Reproduce exactly the lines below, from the first one through the line containing "0.02, 1)], 0.08)", and omit any pictures.
━━ RECORDED INFORMATION
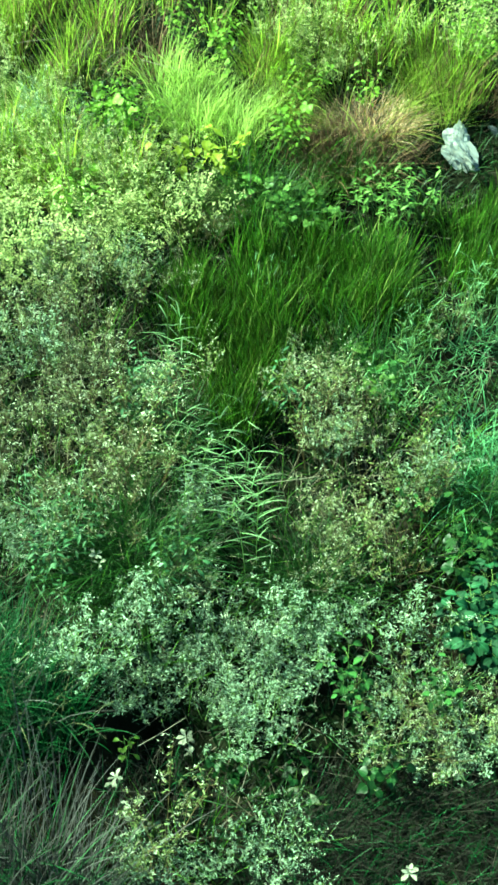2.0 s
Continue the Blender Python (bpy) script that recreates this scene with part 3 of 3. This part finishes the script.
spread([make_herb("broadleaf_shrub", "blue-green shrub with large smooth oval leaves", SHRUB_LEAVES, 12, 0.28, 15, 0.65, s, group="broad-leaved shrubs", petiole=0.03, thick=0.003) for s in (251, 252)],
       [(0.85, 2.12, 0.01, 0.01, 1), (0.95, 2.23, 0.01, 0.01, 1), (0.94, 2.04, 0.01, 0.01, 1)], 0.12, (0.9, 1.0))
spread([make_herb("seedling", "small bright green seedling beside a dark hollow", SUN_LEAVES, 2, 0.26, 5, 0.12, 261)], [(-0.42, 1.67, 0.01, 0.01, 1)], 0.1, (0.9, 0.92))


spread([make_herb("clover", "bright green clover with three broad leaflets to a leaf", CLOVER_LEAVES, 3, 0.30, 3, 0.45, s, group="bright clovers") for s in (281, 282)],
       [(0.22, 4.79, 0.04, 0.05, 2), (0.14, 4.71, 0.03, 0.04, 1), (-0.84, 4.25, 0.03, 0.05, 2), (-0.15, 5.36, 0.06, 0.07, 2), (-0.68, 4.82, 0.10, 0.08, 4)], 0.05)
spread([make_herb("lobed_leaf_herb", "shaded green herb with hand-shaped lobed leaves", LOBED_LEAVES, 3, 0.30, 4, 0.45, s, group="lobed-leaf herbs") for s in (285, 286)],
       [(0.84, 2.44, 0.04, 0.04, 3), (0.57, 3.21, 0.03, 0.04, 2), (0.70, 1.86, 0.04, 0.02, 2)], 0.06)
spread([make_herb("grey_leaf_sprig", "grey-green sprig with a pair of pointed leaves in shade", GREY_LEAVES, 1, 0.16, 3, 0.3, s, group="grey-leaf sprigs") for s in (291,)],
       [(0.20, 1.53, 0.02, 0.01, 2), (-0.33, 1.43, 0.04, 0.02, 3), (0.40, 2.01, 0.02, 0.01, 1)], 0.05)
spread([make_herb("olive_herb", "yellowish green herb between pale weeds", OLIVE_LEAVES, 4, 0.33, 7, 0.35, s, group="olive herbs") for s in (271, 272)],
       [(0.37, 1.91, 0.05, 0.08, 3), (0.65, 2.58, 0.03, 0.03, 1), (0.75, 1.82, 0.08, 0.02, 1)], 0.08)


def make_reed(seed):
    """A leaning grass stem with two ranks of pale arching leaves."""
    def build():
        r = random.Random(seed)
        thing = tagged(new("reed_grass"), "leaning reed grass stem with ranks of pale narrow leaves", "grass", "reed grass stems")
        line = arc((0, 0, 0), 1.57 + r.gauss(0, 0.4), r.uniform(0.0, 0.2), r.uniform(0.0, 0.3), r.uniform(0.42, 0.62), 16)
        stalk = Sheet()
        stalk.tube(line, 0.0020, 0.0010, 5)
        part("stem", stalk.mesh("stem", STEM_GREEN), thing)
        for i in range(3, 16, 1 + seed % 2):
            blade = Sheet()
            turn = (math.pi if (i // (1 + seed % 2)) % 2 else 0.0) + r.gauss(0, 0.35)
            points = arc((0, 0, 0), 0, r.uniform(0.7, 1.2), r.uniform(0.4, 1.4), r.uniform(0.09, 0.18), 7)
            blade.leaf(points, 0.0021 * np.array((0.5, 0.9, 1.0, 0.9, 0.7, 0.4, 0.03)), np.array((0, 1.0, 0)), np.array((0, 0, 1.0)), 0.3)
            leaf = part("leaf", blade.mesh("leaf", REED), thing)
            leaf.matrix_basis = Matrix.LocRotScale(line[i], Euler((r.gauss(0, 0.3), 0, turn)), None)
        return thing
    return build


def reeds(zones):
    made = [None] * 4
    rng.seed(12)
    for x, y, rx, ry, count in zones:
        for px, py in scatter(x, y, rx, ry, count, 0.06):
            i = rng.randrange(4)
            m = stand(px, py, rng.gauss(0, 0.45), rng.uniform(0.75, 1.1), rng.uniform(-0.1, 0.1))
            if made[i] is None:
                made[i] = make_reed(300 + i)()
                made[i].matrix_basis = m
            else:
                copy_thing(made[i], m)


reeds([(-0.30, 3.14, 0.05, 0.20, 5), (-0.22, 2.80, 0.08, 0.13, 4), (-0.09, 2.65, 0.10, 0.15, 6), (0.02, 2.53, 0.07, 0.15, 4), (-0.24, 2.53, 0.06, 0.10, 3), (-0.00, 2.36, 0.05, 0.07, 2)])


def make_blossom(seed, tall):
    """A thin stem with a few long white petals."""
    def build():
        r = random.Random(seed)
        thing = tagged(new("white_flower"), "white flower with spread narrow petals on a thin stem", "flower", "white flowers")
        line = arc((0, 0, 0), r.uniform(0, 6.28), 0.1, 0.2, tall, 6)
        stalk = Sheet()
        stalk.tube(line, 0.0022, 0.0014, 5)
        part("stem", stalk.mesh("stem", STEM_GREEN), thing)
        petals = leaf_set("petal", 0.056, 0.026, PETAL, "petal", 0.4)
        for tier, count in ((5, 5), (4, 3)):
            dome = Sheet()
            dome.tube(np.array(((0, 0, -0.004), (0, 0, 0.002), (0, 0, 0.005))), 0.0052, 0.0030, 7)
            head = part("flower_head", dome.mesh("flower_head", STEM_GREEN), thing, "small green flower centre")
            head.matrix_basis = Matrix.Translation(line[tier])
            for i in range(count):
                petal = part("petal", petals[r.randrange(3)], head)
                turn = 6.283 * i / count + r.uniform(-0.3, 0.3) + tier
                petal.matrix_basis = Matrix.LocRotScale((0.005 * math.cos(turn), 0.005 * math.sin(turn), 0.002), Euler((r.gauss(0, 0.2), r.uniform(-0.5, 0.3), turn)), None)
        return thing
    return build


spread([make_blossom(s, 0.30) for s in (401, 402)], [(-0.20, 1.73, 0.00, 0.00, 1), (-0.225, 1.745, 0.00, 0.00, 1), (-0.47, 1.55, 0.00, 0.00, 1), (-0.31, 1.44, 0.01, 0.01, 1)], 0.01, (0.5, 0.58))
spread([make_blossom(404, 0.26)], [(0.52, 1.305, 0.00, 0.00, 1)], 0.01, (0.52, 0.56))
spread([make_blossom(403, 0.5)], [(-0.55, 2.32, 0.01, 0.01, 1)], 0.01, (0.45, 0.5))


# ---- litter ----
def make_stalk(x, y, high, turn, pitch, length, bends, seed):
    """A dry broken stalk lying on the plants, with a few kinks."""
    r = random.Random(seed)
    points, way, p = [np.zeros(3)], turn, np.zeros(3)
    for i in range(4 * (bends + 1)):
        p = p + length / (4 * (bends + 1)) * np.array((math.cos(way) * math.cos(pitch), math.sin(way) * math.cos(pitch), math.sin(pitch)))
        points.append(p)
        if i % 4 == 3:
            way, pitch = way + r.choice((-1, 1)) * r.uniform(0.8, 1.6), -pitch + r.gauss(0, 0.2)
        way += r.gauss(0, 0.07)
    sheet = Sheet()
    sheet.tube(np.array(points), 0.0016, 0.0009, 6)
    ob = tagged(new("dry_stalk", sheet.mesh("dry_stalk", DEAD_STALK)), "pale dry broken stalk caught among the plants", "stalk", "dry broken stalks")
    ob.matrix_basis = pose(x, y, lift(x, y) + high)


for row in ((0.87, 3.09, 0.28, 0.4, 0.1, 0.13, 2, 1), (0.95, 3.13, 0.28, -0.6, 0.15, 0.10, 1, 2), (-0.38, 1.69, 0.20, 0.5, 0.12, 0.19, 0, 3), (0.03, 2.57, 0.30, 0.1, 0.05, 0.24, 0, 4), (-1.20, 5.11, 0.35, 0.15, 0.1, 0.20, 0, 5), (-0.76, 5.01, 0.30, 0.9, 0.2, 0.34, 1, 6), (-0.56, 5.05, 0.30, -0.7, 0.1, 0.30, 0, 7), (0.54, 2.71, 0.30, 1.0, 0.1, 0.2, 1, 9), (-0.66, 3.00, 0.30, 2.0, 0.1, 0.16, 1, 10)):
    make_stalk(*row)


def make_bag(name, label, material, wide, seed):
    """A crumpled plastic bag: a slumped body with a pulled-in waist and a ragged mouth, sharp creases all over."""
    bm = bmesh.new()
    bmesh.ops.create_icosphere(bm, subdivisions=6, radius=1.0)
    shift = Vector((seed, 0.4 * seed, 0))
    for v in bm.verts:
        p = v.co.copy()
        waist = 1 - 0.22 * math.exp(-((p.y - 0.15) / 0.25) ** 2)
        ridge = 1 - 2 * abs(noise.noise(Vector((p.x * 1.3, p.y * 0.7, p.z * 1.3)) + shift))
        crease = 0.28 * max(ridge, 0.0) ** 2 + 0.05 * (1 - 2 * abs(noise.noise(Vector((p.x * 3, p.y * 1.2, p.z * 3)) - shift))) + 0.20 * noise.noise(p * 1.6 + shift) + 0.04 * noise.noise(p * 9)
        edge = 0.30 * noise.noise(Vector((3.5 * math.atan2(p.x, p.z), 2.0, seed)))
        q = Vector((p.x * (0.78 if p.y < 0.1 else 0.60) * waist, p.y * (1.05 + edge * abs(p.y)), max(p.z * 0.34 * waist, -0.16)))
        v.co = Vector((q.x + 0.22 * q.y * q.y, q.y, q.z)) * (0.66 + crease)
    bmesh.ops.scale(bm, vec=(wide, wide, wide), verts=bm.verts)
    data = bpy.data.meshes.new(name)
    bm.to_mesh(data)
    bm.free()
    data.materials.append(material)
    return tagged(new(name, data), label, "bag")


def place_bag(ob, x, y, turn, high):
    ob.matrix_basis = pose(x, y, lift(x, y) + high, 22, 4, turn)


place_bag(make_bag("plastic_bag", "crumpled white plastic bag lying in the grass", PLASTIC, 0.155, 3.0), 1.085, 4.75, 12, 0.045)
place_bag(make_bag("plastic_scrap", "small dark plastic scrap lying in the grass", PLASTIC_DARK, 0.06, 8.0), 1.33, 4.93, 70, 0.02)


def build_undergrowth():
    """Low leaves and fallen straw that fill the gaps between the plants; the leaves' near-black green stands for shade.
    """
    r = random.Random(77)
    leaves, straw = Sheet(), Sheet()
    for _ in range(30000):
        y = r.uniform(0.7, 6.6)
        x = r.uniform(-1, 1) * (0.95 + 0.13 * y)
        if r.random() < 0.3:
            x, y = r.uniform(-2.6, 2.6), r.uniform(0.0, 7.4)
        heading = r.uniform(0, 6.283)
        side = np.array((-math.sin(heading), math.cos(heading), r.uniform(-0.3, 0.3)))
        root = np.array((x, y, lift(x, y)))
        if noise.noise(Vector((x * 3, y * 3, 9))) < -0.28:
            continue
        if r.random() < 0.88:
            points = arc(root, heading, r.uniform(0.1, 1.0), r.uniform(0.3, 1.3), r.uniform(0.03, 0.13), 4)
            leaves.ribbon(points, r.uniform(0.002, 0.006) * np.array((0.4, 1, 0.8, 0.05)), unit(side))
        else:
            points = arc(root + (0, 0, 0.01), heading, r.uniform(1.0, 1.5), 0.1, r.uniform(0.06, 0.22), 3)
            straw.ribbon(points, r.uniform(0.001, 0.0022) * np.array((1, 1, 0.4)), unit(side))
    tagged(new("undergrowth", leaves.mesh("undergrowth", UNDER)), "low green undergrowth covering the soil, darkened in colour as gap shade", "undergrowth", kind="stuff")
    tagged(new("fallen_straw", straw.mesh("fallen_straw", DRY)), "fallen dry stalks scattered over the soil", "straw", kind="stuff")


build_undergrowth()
━━━━
* ANSWER TO THIS EXERCISE
2.0 s
Continue the Blender Python (bpy) script that recreates this scene with part 3 of 3. This part finishes the script.
spread([make_herb("broadleaf_shrub", "blue-green shrub with large smooth oval leaves", SHRUB_LEAVES, 12, 0.28, 15, 0.65, s, group="broad-leaved shrubs", petiole=0.03, thick=0.003) for s in (251, 252)],
       [(0.85, 2.12, 0.01, 0.01, 1), (0.95, 2.23, 0.01, 0.01, 1), (0.94, 2.04, 0.01, 0.01, 1)], 0.12, (0.9, 1.0))
spread([make_herb("seedling", "small bright green seedling beside a dark hollow", SUN_LEAVES, 2, 0.26, 5, 0.12, 261)], [(-0.42, 1.67, 0.01, 0.01, 1)], 0.1, (0.9, 0.92))


spread([make_herb("clover", "bright green clover with three broad leaflets to a leaf", CLOVER_LEAVES, 3, 0.30, 3, 0.45, s, group="bright clovers") for s in (281, 282)],
       [(0.22, 4.79, 0.04, 0.05, 2), (0.14, 4.71, 0.03, 0.04, 1), (-0.84, 4.25, 0.03, 0.05, 2), (-0.15, 5.36, 0.06, 0.07, 2), (-0.68, 4.82, 0.10, 0.08, 4)], 0.05)
spread([make_herb("lobed_leaf_herb", "shaded green herb with hand-shaped lobed leaves", LOBED_LEAVES, 3, 0.30, 4, 0.45, s, group="lobed-leaf herbs") for s in (285, 286)],
       [(0.84, 2.44, 0.04, 0.04, 3), (0.57, 3.21, 0.03, 0.04, 2), (0.70, 1.86, 0.04, 0.02, 2)], 0.06)
spread([make_herb("grey_leaf_sprig", "grey-green sprig with a pair of pointed leaves in shade", GREY_LEAVES, 1, 0.16, 3, 0.3, s, group="grey-leaf sprigs") for s in (291,)],
       [(0.20, 1.53, 0.02, 0.01, 2), (-0.33, 1.43, 0.04, 0.02, 3), (0.40, 2.01, 0.02, 0.01, 1)], 0.05)
spread([make_herb("olive_herb", "yellowish green herb between pale weeds", OLIVE_LEAVES, 4, 0.33, 7, 0.35, s, group="olive herbs") for s in (271, 272)],
       [(0.37, 1.91, 0.05, 0.08, 3), (0.65, 2.58, 0.03, 0.03, 1), (0.75, 1.82, 0.08, 0.02, 1)], 0.08)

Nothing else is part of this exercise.